- _WORK REQUIRED_:
Reproduce only this span: the line containing "Continue the Blender", the line containing "return new(name, me)", and every line between them, all exactly as given.

※ ※ ※

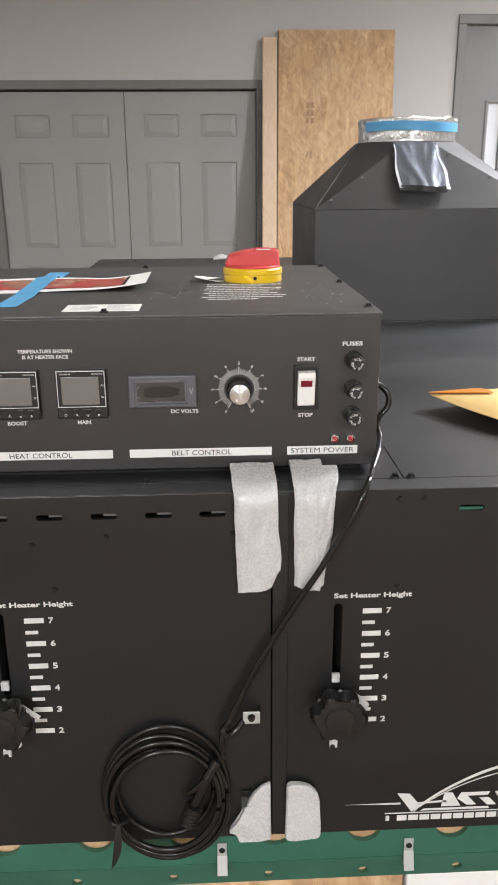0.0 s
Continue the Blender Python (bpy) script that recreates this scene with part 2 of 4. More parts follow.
# ---------------------------------------------------------------- mesh helpers
def link_mesh(name, bm, mat, smooth=False):
    me = bpy.data.meshes.new(name)
    bmesh.ops.recalc_face_normals(bm, faces=bm.faces)
    if smooth:
        for f in bm.faces:
            f.smooth = True
    bm.to_mesh(me)
    bm.free()
    if smooth:
        me.set_sharp_from_angle(angle=radians(38))
    me.materials.append(mat)
    return new(name, me)


def thing(name, at, label, category, group="", kind=""):
    e = new(name)
    e.empty_display_size = 0.02
    e.location = at
    return tagged(e, label, category, group, kind)


def part(name, bm, mat, parent, label="", smooth=False):
    """One mesh in world places under a thing (an Empty) or under a part."""
    o = link_mesh(name, bm, mat, smooth)
    o.parent = parent
    o.matrix_parent_inverse = Matrix.Translation(-parent.location) if parent.type == "EMPTY" else parent.matrix_basis.inverted()
    return tagged(o, label)


def solo(name, bm, mat, label, category, smooth=False, group="", kind=""):
    return tagged(link_mesh(name, bm, mat, smooth), label, category, group, kind)


def box(x0, x1, y0, y1, z0, z1, bev=0.0, seg=2, bm=None):
    b = bmesh.new()
    bmesh.ops.create_cube(b, size=1, matrix=Matrix.Translation(((x0 + x1) / 2, (y0 + y1) / 2, (z0 + z1) / 2)) @ Matrix.Diagonal((x1 - x0, y1 - y0, z1 - z0, 1)))
    if bev:
        bmesh.ops.bevel(b, geom=b.edges, offset=bev, segments=seg, affect="EDGES", profile=0.5)
    return join(bm, b)


def join(bm, b):
    if bm is None:
        return b
    me = bpy.data.meshes.new("tmp")
    b.to_mesh(me)
    b.free()
    bm.from_mesh(me)
    bpy.data.meshes.remove(me)
    return bm


AIM = {"x": Matrix.Rotation(radians(90), 4, "Y"), "y": Matrix.Rotation(radians(90), 4, "X"), "z": Matrix.Identity(4)}


def rod(c, r0, r1, h, axis="y", seg=24, bev=0.0, bm=None):
    """A cone or cylinder round c, h long; r0 at its low end (for y: at the far end), r1 at the other."""
    b = bmesh.new()
    bmesh.ops.create_cone(b, cap_ends=True, segments=seg, radius1=r0, radius2=r1, depth=h, matrix=Matrix.Translation(c) @ AIM[axis])
    if bev:
        rims = [e for e in b.edges if any(len(f.verts) > 4 for f in e.link_faces)]
        bmesh.ops.bevel(b, geom=rims, offset=bev, segments=2, affect="EDGES", profile=0.5)
    return join(bm, b)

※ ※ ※

- _OUTPUT BELOW_:
Continue the Blender Python (bpy) script that recreates this scene with part 2 of 4. More parts follow.
# ---------------------------------------------------------------- mesh helpers
def link_mesh(name, bm, mat, smooth=False):
    me = bpy.data.meshes.new(name)
    bmesh.ops.recalc_face_normals(bm, faces=bm.faces)
    if smooth:
        for f in bm.faces:
            f.smooth = True
    bm.to_mesh(me)
    bm.free()
    if smooth:
        me.set_sharp_from_angle(angle=radians(38))
    me.materials.append(mat)
    return new(name, me)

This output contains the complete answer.